Given task >> Please copy all the lines that follow, word for word.

Extracted material >>

==========

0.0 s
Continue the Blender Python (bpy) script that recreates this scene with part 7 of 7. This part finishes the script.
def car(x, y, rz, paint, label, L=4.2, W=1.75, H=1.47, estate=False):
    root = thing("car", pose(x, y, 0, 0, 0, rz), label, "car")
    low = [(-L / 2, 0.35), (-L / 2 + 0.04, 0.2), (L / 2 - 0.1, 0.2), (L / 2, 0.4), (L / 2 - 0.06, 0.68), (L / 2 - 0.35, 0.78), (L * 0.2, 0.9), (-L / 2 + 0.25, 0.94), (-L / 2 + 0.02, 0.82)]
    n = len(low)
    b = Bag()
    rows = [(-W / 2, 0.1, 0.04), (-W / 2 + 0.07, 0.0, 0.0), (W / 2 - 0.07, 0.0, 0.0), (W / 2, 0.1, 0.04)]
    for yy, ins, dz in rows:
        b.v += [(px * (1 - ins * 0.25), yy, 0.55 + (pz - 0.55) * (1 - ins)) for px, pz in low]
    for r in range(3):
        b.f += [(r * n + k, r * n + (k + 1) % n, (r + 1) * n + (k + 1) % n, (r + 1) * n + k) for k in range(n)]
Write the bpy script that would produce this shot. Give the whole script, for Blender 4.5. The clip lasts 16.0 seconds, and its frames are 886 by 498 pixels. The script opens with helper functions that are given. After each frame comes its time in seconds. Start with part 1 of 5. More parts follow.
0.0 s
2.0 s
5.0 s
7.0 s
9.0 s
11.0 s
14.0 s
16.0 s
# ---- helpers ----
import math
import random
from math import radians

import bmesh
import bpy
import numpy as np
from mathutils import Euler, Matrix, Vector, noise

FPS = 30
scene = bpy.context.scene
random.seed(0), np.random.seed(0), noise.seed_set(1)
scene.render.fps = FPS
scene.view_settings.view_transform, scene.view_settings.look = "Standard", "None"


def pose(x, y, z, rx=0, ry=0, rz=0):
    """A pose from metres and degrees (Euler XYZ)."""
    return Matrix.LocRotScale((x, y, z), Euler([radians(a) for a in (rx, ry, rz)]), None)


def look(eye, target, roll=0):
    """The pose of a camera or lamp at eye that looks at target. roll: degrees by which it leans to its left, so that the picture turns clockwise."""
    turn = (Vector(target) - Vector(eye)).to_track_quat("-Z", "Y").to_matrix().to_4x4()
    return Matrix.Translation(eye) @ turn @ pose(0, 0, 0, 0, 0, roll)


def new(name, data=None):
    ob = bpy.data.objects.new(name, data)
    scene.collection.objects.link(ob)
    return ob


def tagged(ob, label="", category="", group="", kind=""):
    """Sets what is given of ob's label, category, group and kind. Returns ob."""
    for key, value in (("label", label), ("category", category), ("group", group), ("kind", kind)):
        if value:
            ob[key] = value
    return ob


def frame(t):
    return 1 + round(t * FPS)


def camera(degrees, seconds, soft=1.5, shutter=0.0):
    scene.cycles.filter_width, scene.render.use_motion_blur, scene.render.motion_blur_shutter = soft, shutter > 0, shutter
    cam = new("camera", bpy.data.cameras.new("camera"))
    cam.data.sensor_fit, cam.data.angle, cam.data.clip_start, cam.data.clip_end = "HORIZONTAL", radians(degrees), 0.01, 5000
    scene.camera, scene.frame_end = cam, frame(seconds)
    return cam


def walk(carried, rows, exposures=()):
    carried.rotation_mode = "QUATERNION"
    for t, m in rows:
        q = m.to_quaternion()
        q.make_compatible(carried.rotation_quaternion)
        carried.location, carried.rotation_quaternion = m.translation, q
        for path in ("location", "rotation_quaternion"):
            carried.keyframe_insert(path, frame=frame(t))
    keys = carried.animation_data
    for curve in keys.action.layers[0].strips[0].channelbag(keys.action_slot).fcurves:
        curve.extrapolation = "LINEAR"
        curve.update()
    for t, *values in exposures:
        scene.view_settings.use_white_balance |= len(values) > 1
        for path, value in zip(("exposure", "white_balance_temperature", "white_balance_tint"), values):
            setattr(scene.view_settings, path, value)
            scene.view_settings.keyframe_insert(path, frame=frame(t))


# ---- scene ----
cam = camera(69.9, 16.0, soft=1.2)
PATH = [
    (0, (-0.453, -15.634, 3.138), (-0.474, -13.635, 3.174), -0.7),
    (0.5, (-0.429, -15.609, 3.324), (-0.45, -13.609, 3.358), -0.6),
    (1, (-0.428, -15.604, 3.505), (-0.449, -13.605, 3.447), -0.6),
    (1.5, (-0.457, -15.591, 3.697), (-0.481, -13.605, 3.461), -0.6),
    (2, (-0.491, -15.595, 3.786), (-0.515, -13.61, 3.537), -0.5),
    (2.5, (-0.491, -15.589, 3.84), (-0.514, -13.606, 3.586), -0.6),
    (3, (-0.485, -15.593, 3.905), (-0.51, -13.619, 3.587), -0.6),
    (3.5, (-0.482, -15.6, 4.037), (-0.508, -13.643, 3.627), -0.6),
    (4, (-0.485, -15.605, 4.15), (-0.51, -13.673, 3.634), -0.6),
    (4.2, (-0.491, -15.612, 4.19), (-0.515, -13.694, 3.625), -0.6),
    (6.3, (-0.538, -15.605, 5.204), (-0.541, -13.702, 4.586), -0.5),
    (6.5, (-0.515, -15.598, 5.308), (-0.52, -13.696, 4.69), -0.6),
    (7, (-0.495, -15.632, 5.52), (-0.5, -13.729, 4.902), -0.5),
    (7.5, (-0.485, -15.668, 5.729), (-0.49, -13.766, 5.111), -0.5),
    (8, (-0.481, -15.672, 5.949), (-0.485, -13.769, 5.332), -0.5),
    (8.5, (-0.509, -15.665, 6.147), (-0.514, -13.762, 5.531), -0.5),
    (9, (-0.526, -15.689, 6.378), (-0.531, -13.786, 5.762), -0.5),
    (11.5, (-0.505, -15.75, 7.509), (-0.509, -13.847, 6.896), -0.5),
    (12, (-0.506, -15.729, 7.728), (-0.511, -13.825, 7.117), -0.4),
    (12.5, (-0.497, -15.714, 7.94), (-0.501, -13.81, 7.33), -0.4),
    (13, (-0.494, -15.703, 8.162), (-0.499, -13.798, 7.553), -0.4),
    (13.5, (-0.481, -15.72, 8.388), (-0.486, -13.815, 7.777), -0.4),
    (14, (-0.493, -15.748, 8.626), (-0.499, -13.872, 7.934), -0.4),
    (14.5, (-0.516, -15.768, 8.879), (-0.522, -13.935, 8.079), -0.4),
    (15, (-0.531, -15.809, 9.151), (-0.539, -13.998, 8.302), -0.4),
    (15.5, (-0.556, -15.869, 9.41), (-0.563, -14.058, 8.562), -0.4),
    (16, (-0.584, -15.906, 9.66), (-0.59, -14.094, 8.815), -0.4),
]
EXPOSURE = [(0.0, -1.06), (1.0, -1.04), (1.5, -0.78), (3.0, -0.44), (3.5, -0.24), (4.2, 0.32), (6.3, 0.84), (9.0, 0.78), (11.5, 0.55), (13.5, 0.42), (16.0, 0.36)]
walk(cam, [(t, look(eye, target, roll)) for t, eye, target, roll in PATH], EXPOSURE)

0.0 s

==========

Output >>
0.0 s
Continue the Blender Python (bpy) script that recreates this scene with part 7 of 7. This part finishes the script.
def car(x, y, rz, paint, label, L=4.2, W=1.75, H=1.47, estate=False):
    root = thing("car", pose(x, y, 0, 0, 0, rz), label, "car")
    low = [(-L / 2, 0.35), (-L / 2 + 0.04, 0.2), (L / 2 - 0.1, 0.2), (L / 2, 0.4), (L / 2 - 0.06, 0.68), (L / 2 - 0.35, 0.78), (L * 0.2, 0.9), (-L / 2 + 0.25, 0.94), (-L / 2 + 0.02, 0.82)]
    n = len(low)
    b = Bag()
    rows = [(-W / 2, 0.1, 0.04), (-W / 2 + 0.07, 0.0, 0.0), (W / 2 - 0.07, 0.0, 0.0), (W / 2, 0.1, 0.04)]
    for yy, ins, dz in rows:
        b.v += [(px * (1 - ins * 0.25), yy, 0.55 + (pz - 0.55) * (1 - ins)) for px, pz in low]
    for r in range(3):
        b.f += [(r * n + k, r * n + (k + 1) % n, (r + 1) * n + (k + 1) % n, (r + 1) * n + k) for k in range(n)]
Write the bpy script that would produce this shot. Give the whole script, for Blender 4.5. The clip lasts 16.0 seconds, and its frames are 886 by 498 pixels. The script opens with helper functions that are given. After each frame comes its time in seconds. Start with part 1 of 5. More parts follow.
0.0 s
2.0 s
5.0 s
7.0 s
9.0 s
11.0 s
14.0 s
16.0 s
# ---- helpers ----
import math
import random
from math import radians

import bmesh
import bpy
import numpy as np
from mathutils import Euler, Matrix, Vector, noise

FPS = 30
scene = bpy.context.scene
random.seed(0), np.random.seed(0), noise.seed_set(1)
scene.render.fps = FPS
scene.view_settings.view_transform, scene.view_settings.look = "Standard", "None"


def pose(x, y, z, rx=0, ry=0, rz=0):
    """A pose from metres and degrees (Euler XYZ)."""
    return Matrix.LocRotScale((x, y, z), Euler([radians(a) for a in (rx, ry, rz)]), None)


def look(eye, target, roll=0):
    """The pose of a camera or lamp at eye that looks at target. roll: degrees by which it leans to its left, so that the picture turns clockwise."""
    turn = (Vector(target) - Vector(eye)).to_track_quat("-Z", "Y").to_matrix().to_4x4()
    return Matrix.Translation(eye) @ turn @ pose(0, 0, 0, 0, 0, roll)


def new(name, data=None):
    ob = bpy.data.objects.new(name, data)
    scene.collection.objects.link(ob)
    return ob


def tagged(ob, label="", category="", group="", kind=""):
    """Sets what is given of ob's label, category, group and kind. Returns ob."""
    for key, value in (("label", label), ("category", category), ("group", group), ("kind", kind)):
        if value:
            ob[key] = value
    return ob


def frame(t):
    return 1 + round(t * FPS)


def camera(degrees, seconds, soft=1.5, shutter=0.0):
    scene.cycles.filter_width, scene.render.use_motion_blur, scene.render.motion_blur_shutter = soft, shutter > 0, shutter
    cam = new("camera", bpy.data.cameras.new("camera"))
    cam.data.sensor_fit, cam.data.angle, cam.data.clip_start, cam.data.clip_end = "HORIZONTAL", radians(degrees), 0.01, 5000
    scene.camera, scene.frame_end = cam, frame(seconds)
    return cam


def walk(carried, rows, exposures=()):
    carried.rotation_mode = "QUATERNION"
    for t, m in rows:
        q = m.to_quaternion()
        q.make_compatible(carried.rotation_quaternion)
        carried.location, carried.rotation_quaternion = m.translation, q
        for path in ("location", "rotation_quaternion"):
            carried.keyframe_insert(path, frame=frame(t))
    keys = carried.animation_data
    for curve in keys.action.layers[0].strips[0].channelbag(keys.action_slot).fcurves:
        curve.extrapolation = "LINEAR"
        curve.update()
    for t, *values in exposures:
        scene.view_settings.use_white_balance |= len(values) > 1
        for path, value in zip(("exposure", "white_balance_temperature", "white_balance_tint"), values):
            setattr(scene.view_settings, path, value)
            scene.view_settings.keyframe_insert(path, frame=frame(t))


# ---- scene ----
cam = camera(69.9, 16.0, soft=1.2)
PATH = [
    (0, (-0.453, -15.634, 3.138), (-0.474, -13.635, 3.174), -0.7),
    (0.5, (-0.429, -15.609, 3.324), (-0.45, -13.609, 3.358), -0.6),
    (1, (-0.428, -15.604, 3.505), (-0.449, -13.605, 3.447), -0.6),
    (1.5, (-0.457, -15.591, 3.697), (-0.481, -13.605, 3.461), -0.6),
    (2, (-0.491, -15.595, 3.786), (-0.515, -13.61, 3.537), -0.5),
    (2.5, (-0.491, -15.589, 3.84), (-0.514, -13.606, 3.586), -0.6),
    (3, (-0.485, -15.593, 3.905), (-0.51, -13.619, 3.587), -0.6),
    (3.5, (-0.482, -15.6, 4.037), (-0.508, -13.643, 3.627), -0.6),
    (4, (-0.485, -15.605, 4.15), (-0.51, -13.673, 3.634), -0.6),
    (4.2, (-0.491, -15.612, 4.19), (-0.515, -13.694, 3.625), -0.6),
    (6.3, (-0.538, -15.605, 5.204), (-0.541, -13.702, 4.586), -0.5),
    (6.5, (-0.515, -15.598, 5.308), (-0.52, -13.696, 4.69), -0.6),
    (7, (-0.495, -15.632, 5.52), (-0.5, -13.729, 4.902), -0.5),
    (7.5, (-0.485, -15.668, 5.729), (-0.49, -13.766, 5.111), -0.5),
    (8, (-0.481, -15.672, 5.949), (-0.485, -13.769, 5.332), -0.5),
    (8.5, (-0.509, -15.665, 6.147), (-0.514, -13.762, 5.531), -0.5),
    (9, (-0.526, -15.689, 6.378), (-0.531, -13.786, 5.762), -0.5),
    (11.5, (-0.505, -15.75, 7.509), (-0.509, -13.847, 6.896), -0.5),
    (12, (-0.506, -15.729, 7.728), (-0.511, -13.825, 7.117), -0.4),
    (12.5, (-0.497, -15.714, 7.94), (-0.501, -13.81, 7.33), -0.4),
    (13, (-0.494, -15.703, 8.162), (-0.499, -13.798, 7.553), -0.4),
    (13.5, (-0.481, -15.72, 8.388), (-0.486, -13.815, 7.777), -0.4),
    (14, (-0.493, -15.748, 8.626), (-0.499, -13.872, 7.934), -0.4),
    (14.5, (-0.516, -15.768, 8.879), (-0.522, -13.935, 8.079), -0.4),
    (15, (-0.531, -15.809, 9.151), (-0.539, -13.998, 8.302), -0.4),
    (15.5, (-0.556, -15.869, 9.41), (-0.563, -14.058, 8.562), -0.4),
    (16, (-0.584, -15.906, 9.66), (-0.59, -14.094, 8.815), -0.4),
]
EXPOSURE = [(0.0, -1.06), (1.0, -1.04), (1.5, -0.78), (3.0, -0.44), (3.5, -0.24), (4.2, 0.32), (6.3, 0.84), (9.0, 0.78), (11.5, 0.55), (13.5, 0.42), (16.0, 0.36)]
walk(cam, [(t, look(eye, target, roll)) for t, eye, target, roll in PATH], EXPOSURE)

0.0 s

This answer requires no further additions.